→ **Given records**:

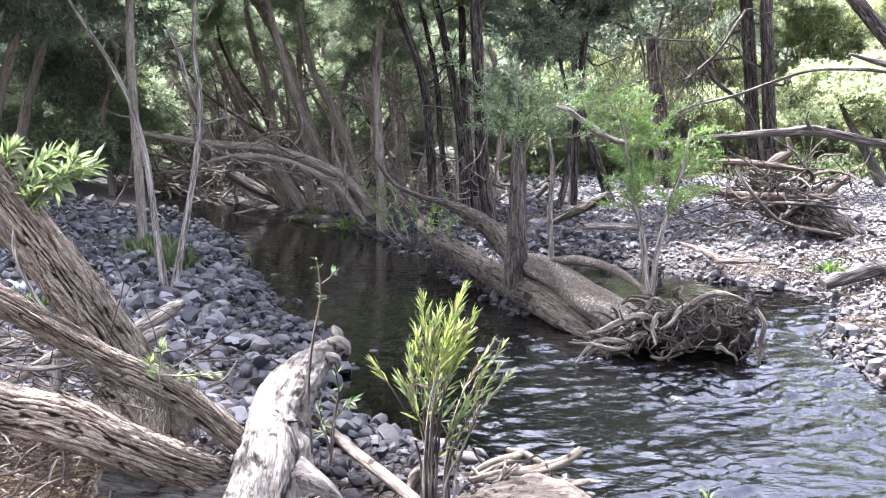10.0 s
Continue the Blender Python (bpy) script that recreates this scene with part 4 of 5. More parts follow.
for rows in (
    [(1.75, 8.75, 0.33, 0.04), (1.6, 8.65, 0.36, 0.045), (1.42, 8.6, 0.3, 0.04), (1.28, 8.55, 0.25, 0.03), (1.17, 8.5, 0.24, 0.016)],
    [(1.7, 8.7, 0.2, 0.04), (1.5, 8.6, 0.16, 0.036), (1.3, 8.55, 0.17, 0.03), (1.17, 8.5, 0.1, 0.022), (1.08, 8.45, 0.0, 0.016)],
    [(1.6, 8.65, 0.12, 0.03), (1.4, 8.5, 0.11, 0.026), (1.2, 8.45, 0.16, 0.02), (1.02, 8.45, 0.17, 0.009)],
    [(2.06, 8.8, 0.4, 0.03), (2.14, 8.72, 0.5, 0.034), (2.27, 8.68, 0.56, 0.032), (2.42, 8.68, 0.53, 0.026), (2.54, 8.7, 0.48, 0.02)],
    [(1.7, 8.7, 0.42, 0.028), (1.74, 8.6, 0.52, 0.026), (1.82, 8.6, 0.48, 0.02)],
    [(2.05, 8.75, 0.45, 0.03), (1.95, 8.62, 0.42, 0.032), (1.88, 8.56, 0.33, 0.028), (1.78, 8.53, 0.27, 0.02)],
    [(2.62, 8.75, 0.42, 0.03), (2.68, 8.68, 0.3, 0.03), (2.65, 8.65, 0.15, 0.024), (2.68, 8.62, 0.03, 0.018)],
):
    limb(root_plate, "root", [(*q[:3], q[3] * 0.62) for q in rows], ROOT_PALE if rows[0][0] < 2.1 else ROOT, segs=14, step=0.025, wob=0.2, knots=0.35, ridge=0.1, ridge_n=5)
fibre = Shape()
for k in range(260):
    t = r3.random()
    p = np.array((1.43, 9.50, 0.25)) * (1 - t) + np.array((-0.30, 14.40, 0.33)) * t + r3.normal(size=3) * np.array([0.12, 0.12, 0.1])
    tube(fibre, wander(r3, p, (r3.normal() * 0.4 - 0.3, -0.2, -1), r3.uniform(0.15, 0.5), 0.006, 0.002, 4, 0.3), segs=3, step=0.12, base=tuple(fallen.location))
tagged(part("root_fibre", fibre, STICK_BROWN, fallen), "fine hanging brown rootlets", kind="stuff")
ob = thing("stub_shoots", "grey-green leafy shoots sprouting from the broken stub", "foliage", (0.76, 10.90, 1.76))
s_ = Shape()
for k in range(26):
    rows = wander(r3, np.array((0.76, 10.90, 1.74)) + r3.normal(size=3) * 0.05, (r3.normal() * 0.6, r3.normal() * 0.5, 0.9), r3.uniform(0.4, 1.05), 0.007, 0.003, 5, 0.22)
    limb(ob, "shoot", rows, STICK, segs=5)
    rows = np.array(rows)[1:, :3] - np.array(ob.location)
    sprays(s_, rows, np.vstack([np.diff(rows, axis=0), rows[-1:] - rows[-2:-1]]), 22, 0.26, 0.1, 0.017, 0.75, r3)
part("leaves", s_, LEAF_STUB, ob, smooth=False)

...

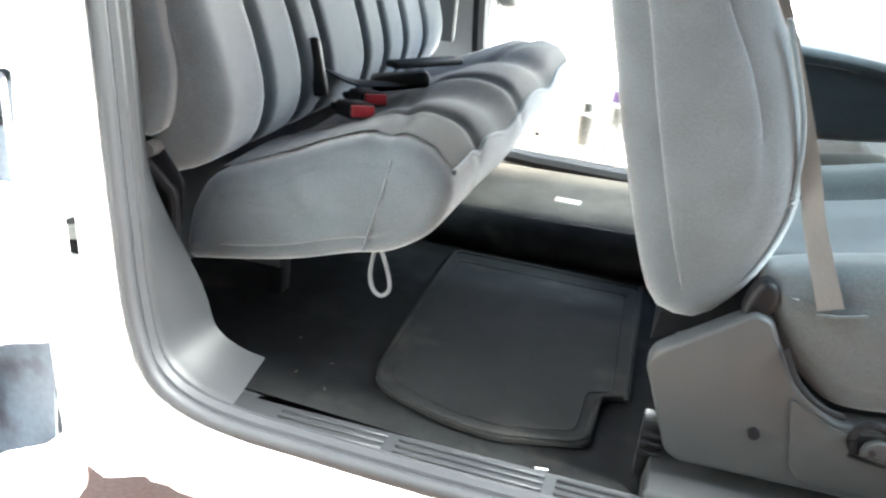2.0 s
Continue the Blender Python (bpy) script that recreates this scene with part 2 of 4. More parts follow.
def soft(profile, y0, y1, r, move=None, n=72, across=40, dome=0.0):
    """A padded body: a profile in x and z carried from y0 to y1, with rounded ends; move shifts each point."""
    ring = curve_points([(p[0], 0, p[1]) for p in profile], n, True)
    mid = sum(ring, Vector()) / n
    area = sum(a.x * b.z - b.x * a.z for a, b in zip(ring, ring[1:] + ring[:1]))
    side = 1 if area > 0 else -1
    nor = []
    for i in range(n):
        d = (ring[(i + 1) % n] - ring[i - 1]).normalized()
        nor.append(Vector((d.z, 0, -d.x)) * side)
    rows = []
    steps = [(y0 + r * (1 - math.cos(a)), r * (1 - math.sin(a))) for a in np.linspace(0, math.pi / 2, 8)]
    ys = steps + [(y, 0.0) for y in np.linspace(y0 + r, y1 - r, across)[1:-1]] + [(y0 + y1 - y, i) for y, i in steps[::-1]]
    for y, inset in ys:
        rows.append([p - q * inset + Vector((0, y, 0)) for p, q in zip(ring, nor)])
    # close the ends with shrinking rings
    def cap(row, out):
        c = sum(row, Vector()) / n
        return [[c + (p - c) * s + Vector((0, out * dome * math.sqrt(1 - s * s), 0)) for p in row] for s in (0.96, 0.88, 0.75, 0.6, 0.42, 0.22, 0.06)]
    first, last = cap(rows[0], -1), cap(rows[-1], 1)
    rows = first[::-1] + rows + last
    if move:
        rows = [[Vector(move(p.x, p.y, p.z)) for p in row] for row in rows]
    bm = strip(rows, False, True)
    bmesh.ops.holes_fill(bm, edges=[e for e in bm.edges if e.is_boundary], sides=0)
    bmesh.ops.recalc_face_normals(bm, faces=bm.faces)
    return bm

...

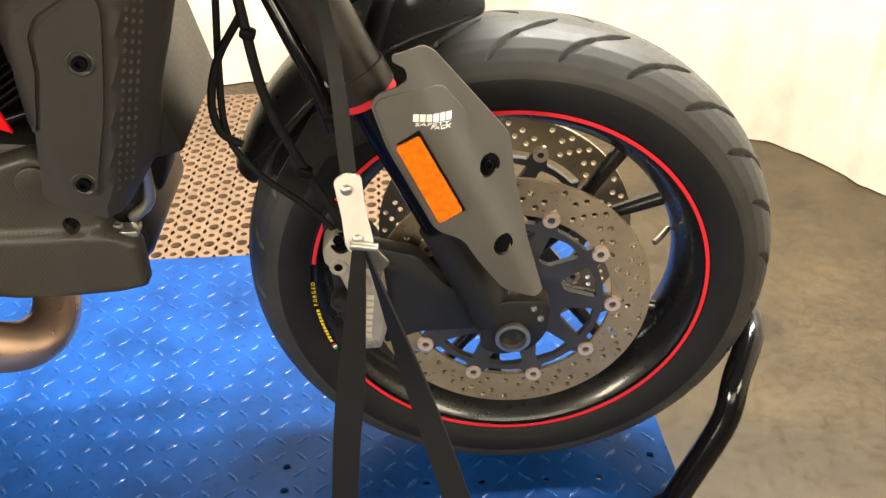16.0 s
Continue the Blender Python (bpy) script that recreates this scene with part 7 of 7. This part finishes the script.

→ **Given exercise**:
Gather all lines from the records above in which "parts" appears.

→ **Reply**:
Continue the Blender Python (bpy) script that recreates this scene with part 4 of 5. More parts follow.
Continue the Blender Python (bpy) script that recreates this scene with part 2 of 4. More parts follow.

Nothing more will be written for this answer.